Потому что Россия помнит этот ужас и эту боль. Потому что потеря четверти населения остается в генах, остается в национальном сознании, в подсознании. Память о своей национальной боли помогает понять чужую.

Пока под бомбами подыхают чеченцы, пока подыхают всякие там кавказцы – черт с ними. Нам легко, поскольку это – не люди, это уголовники (даже грудные). И немцам было легко. Они уничтожали недочеловеков, русских свиней, жидов и несли сюда свой конституционный порядок (Ordnung).

Сильно ли радовалась русская мать, если эсэсовец из зондеркоманды, освобождая ее от жидов и коммунистов, бросал в колодец ее ребенка, поджигал дом? Можно предположить, что и чеченские матери не радуются такому освобождению.
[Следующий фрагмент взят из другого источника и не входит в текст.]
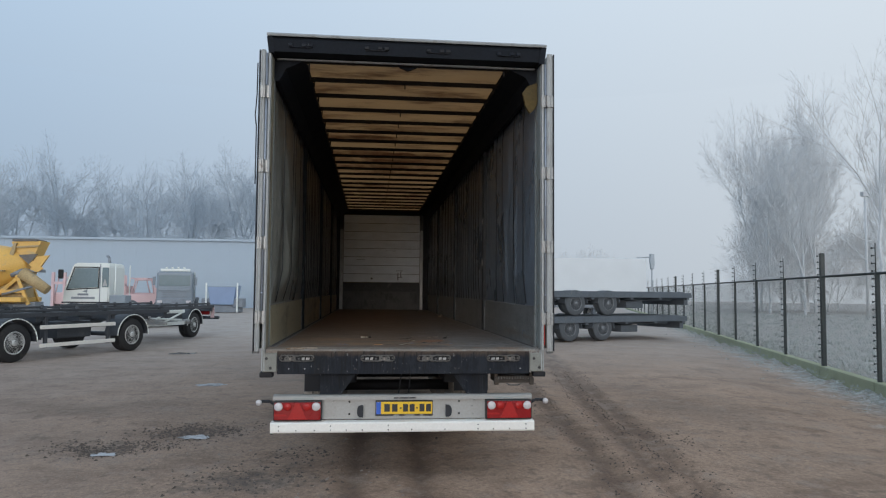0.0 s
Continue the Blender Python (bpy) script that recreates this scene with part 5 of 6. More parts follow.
def tree(seed, height, spread=0.8, material="bark", trunk=0.30, depth=4, stout=1.0):
    rnd = random.Random(seed)
    t = thing("bare_tree", "bare winter tree, bark colour paled to suggest thick fog", "tree", group="bare trees round the yard")
    b = B(); base = Vector((0, 0, -0.1)); h = height * trunk
    q, r = base, height * 0.012 * stout
    for k in range(5):
        e = Vector((rnd.gauss(0, 0.06) + 0.02 * k, rnd.gauss(0, 0.06), h * (k + 1) / 5)); tube(b, q, e, r, r * 0.93, 8, False); q, r = e, r * 0.93
    part("trunk", b, M[material], t)
    b = B()
    n = 2 + rnd.randrange(2)
    for i in range(n):
        a = 6.28 * i / n + rnd.uniform(-0.5, 0.5)
        d = Vector((math.cos(a) * rnd.uniform(0.2, 0.5) * spread, math.sin(a) * rnd.uniform(0.2, 0.5) * spread, 1)).normalized()
        grow(b, q, d, height * rnd.uniform(0.24, 0.32), r * 0.72, depth, rnd, spread)
    for i in range(3):
        a = rnd.uniform(0, 6.28)
        grow(b, Vector((0.02, 0, h * rnd.uniform(0.55, 0.9))), Vector((math.cos(a), math.sin(a), 0.5)).normalized(), height * 0.16, r * 0.35, depth - 2, rnd, spread)
    part("crown", b, M[material], t)
    return t


# crowns and trunks take the bark colours with haze painted in
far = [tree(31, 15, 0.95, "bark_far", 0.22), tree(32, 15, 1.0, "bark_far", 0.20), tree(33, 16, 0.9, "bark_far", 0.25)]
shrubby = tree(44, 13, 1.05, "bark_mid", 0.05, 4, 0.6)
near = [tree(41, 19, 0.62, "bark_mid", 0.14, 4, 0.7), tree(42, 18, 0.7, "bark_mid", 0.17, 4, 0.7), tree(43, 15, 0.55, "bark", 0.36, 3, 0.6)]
_r = random.Random(9)
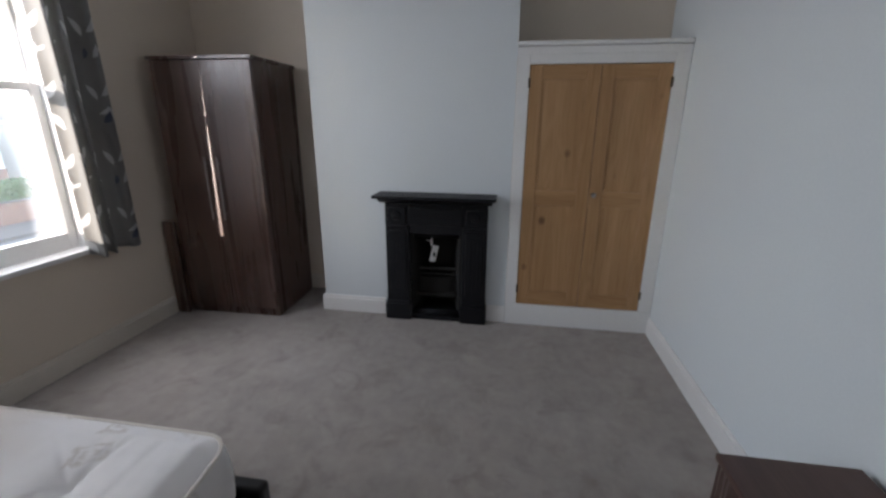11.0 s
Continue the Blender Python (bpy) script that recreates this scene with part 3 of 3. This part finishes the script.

Мне говорят: ты кощунствуешь. Разве я?

Или бомбить – благородно, а писать об этом – кощунственно? Поверьте, умирающим детям все равно, чья армия и ради чего их бомбит.


Факты – это репортер.

Свои мысли – это писатель.

Журналистика – это люди. Это их голос. Голос безъязыкой улицы. Я пишу на том языке, на котором они думают; а мне говорят: хам.

Я хочу писать то, что думает улица. Люди узнают в моих статьях свои мысли и радуются. Ибо кто-то сказал то, что думают они.

Но видят: их мысли высказаны (и высказаны громко), а ничего не меняется.